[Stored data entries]

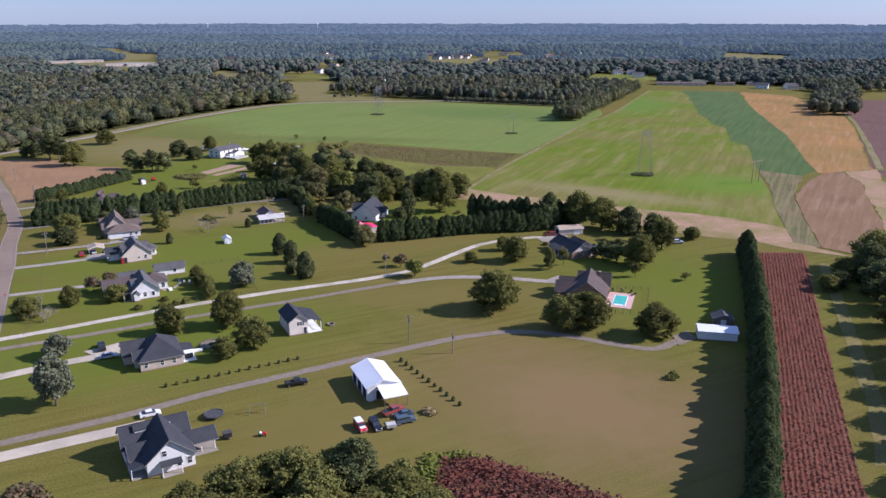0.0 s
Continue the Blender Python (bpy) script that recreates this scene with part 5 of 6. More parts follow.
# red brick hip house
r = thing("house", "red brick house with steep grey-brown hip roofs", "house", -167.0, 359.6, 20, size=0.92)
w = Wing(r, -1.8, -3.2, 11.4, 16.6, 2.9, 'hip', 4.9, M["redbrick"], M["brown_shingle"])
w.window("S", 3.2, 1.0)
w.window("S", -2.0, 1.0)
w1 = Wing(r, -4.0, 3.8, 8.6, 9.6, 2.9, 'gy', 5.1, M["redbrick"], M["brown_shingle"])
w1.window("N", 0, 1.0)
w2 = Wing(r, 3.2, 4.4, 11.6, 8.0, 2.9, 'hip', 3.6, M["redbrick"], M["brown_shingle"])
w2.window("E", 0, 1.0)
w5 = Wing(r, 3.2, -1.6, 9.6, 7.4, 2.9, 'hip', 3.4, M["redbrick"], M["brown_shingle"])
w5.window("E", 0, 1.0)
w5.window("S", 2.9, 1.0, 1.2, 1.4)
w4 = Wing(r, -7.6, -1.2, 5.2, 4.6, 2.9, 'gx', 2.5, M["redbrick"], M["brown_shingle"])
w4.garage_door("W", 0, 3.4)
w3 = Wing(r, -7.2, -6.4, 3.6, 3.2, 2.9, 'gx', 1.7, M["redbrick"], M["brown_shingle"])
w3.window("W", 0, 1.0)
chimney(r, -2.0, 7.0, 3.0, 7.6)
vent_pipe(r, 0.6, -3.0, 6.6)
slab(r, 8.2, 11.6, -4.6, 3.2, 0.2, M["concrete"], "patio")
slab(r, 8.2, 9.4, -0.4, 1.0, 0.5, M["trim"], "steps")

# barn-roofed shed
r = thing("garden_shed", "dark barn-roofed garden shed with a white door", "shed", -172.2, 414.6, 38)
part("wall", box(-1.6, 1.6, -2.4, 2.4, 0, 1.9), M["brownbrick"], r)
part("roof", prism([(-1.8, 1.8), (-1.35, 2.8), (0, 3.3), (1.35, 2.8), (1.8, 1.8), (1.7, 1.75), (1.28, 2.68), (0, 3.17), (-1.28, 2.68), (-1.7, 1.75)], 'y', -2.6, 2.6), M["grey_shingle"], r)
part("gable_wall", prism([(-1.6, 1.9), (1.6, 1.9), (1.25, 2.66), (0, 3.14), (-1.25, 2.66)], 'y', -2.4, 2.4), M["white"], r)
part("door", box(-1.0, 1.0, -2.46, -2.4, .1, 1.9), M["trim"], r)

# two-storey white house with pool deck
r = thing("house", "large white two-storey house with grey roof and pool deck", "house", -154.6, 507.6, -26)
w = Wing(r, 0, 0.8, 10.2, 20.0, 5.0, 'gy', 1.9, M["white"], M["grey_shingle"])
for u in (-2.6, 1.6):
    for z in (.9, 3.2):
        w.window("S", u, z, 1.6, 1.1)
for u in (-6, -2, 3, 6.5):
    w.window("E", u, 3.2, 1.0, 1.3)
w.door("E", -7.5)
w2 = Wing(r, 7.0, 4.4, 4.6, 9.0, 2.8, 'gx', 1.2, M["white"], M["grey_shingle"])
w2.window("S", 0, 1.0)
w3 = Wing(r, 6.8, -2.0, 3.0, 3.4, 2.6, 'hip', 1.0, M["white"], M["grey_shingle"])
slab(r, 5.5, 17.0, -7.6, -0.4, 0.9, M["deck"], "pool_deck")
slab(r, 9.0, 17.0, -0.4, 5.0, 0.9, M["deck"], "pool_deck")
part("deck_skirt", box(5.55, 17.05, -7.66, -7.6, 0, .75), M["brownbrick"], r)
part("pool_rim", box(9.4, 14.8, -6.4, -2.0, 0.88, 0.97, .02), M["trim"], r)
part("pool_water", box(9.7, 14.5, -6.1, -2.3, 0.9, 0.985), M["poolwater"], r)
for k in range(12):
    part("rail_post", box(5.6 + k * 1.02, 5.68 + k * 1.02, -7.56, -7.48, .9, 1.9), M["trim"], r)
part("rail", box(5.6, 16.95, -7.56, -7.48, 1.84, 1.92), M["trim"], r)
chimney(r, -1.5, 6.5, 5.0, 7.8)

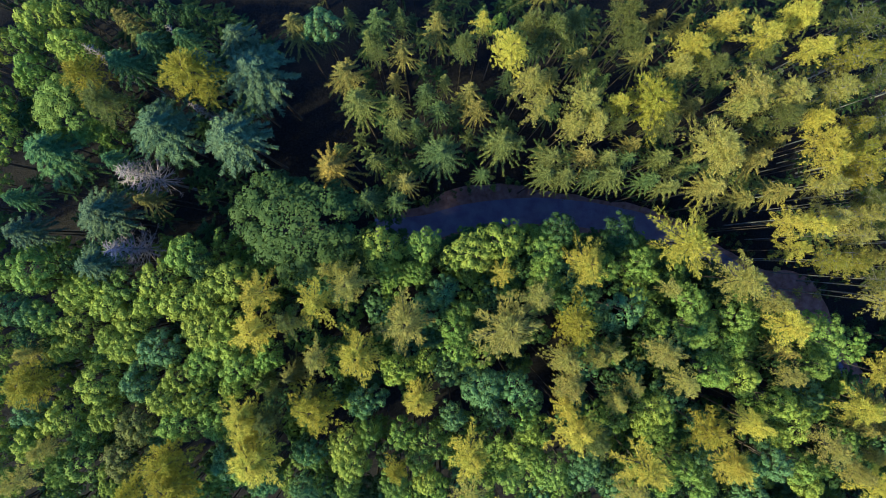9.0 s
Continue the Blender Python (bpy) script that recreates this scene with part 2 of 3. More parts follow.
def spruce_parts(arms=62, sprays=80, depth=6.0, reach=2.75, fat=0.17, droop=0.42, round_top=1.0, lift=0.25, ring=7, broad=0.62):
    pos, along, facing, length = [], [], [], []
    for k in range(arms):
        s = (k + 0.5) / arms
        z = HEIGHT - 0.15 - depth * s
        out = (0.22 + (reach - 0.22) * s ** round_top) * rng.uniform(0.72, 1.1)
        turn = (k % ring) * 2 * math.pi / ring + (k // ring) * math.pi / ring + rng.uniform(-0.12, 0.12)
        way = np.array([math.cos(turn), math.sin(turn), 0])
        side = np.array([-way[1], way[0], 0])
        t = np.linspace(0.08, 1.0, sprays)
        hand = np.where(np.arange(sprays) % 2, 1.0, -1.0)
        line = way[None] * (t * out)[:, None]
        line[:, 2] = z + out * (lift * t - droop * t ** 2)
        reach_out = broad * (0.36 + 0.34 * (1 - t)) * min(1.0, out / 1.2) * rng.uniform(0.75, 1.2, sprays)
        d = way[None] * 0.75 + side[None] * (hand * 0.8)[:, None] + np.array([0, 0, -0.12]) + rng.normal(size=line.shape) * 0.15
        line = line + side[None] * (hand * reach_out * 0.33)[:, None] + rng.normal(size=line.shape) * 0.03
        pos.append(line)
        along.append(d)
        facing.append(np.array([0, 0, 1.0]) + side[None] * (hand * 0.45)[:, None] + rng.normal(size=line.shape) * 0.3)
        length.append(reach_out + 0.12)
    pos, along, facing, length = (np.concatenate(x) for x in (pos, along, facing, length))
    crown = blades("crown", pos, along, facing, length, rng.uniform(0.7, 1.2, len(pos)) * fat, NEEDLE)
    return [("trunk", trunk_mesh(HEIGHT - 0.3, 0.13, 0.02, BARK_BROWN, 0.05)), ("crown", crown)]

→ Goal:
Copy out the listing exactly as it stands, but not the pictures.

→ The completed task:
0.0 s
Continue the Blender Python (bpy) script that recreates this scene with part 5 of 6. More parts follow.
# red brick hip house
r = thing("house", "red brick house with steep grey-brown hip roofs", "house", -167.0, 359.6, 20, size=0.92)
w = Wing(r, -1.8, -3.2, 11.4, 16.6, 2.9, 'hip', 4.9, M["redbrick"], M["brown_shingle"])
w.window("S", 3.2, 1.0)
w.window("S", -2.0, 1.0)
w1 = Wing(r, -4.0, 3.8, 8.6, 9.6, 2.9, 'gy', 5.1, M["redbrick"], M["brown_shingle"])
w1.window("N", 0, 1.0)
w2 = Wing(r, 3.2, 4.4, 11.6, 8.0, 2.9, 'hip', 3.6, M["redbrick"], M["brown_shingle"])
w2.window("E", 0, 1.0)
w5 = Wing(r, 3.2, -1.6, 9.6, 7.4, 2.9, 'hip', 3.4, M["redbrick"], M["brown_shingle"])
w5.window("E", 0, 1.0)
w5.window("S", 2.9, 1.0, 1.2, 1.4)
w4 = Wing(r, -7.6, -1.2, 5.2, 4.6, 2.9, 'gx', 2.5, M["redbrick"], M["brown_shingle"])
w4.garage_door("W", 0, 3.4)
w3 = Wing(r, -7.2, -6.4, 3.6, 3.2, 2.9, 'gx', 1.7, M["redbrick"], M["brown_shingle"])
w3.window("W", 0, 1.0)
chimney(r, -2.0, 7.0, 3.0, 7.6)
vent_pipe(r, 0.6, -3.0, 6.6)
slab(r, 8.2, 11.6, -4.6, 3.2, 0.2, M["concrete"], "patio")
slab(r, 8.2, 9.4, -0.4, 1.0, 0.5, M["trim"], "steps")

# barn-roofed shed
r = thing("garden_shed", "dark barn-roofed garden shed with a white door", "shed", -172.2, 414.6, 38)
part("wall", box(-1.6, 1.6, -2.4, 2.4, 0, 1.9), M["brownbrick"], r)
part("roof", prism([(-1.8, 1.8), (-1.35, 2.8), (0, 3.3), (1.35, 2.8), (1.8, 1.8), (1.7, 1.75), (1.28, 2.68), (0, 3.17), (-1.28, 2.68), (-1.7, 1.75)], 'y', -2.6, 2.6), M["grey_shingle"], r)
part("gable_wall", prism([(-1.6, 1.9), (1.6, 1.9), (1.25, 2.66), (0, 3.14), (-1.25, 2.66)], 'y', -2.4, 2.4), M["white"], r)
part("door", box(-1.0, 1.0, -2.46, -2.4, .1, 1.9), M["trim"], r)

# two-storey white house with pool deck
r = thing("house", "large white two-storey house with grey roof and pool deck", "house", -154.6, 507.6, -26)
w = Wing(r, 0, 0.8, 10.2, 20.0, 5.0, 'gy', 1.9, M["white"], M["grey_shingle"])
for u in (-2.6, 1.6):
    for z in (.9, 3.2):
        w.window("S", u, z, 1.6, 1.1)
for u in (-6, -2, 3, 6.5):
    w.window("E", u, 3.2, 1.0, 1.3)
w.door("E", -7.5)
w2 = Wing(r, 7.0, 4.4, 4.6, 9.0, 2.8, 'gx', 1.2, M["white"], M["grey_shingle"])
w2.window("S", 0, 1.0)
w3 = Wing(r, 6.8, -2.0, 3.0, 3.4, 2.6, 'hip', 1.0, M["white"], M["grey_shingle"])
slab(r, 5.5, 17.0, -7.6, -0.4, 0.9, M["deck"], "pool_deck")
slab(r, 9.0, 17.0, -0.4, 5.0, 0.9, M["deck"], "pool_deck")
part("deck_skirt", box(5.55, 17.05, -7.66, -7.6, 0, .75), M["brownbrick"], r)
part("pool_rim", box(9.4, 14.8, -6.4, -2.0, 0.88, 0.97, .02), M["trim"], r)
part("pool_water", box(9.7, 14.5, -6.1, -2.3, 0.9, 0.985), M["poolwater"], r)
for k in range(12):
    part("rail_post", box(5.6 + k * 1.02, 5.68 + k * 1.02, -7.56, -7.48, .9, 1.9), M["trim"], r)
part("rail", box(5.6, 16.95, -7.56, -7.48, 1.84, 1.92), M["trim"], r)
chimney(r, -1.5, 6.5, 5.0, 7.8)

9.0 s
Continue the Blender Python (bpy) script that recreates this scene with part 2 of 3. More parts follow.
def spruce_parts(arms=62, sprays=80, depth=6.0, reach=2.75, fat=0.17, droop=0.42, round_top=1.0, lift=0.25, ring=7, broad=0.62):
    pos, along, facing, length = [], [], [], []
    for k in range(arms):
        s = (k + 0.5) / arms
        z = HEIGHT - 0.15 - depth * s
        out = (0.22 + (reach - 0.22) * s ** round_top) * rng.uniform(0.72, 1.1)
        turn = (k % ring) * 2 * math.pi / ring + (k // ring) * math.pi / ring + rng.uniform(-0.12, 0.12)
        way = np.array([math.cos(turn), math.sin(turn), 0])
        side = np.array([-way[1], way[0], 0])
        t = np.linspace(0.08, 1.0, sprays)
        hand = np.where(np.arange(sprays) % 2, 1.0, -1.0)
        line = way[None] * (t * out)[:, None]
        line[:, 2] = z + out * (lift * t - droop * t ** 2)
        reach_out = broad * (0.36 + 0.34 * (1 - t)) * min(1.0, out / 1.2) * rng.uniform(0.75, 1.2, sprays)
        d = way[None] * 0.75 + side[None] * (hand * 0.8)[:, None] + np.array([0, 0, -0.12]) + rng.normal(size=line.shape) * 0.15
        line = line + side[None] * (hand * reach_out * 0.33)[:, None] + rng.normal(size=line.shape) * 0.03
        pos.append(line)
        along.append(d)
        facing.append(np.array([0, 0, 1.0]) + side[None] * (hand * 0.45)[:, None] + rng.normal(size=line.shape) * 0.3)
        length.append(reach_out + 0.12)
    pos, along, facing, length = (np.concatenate(x) for x in (pos, along, facing, length))
    crown = blades("crown", pos, along, facing, length, rng.uniform(0.7, 1.2, len(pos)) * fat, NEEDLE)
    return [("trunk", trunk_mesh(HEIGHT - 0.3, 0.13, 0.02, BARK_BROWN, 0.05)), ("crown", crown)]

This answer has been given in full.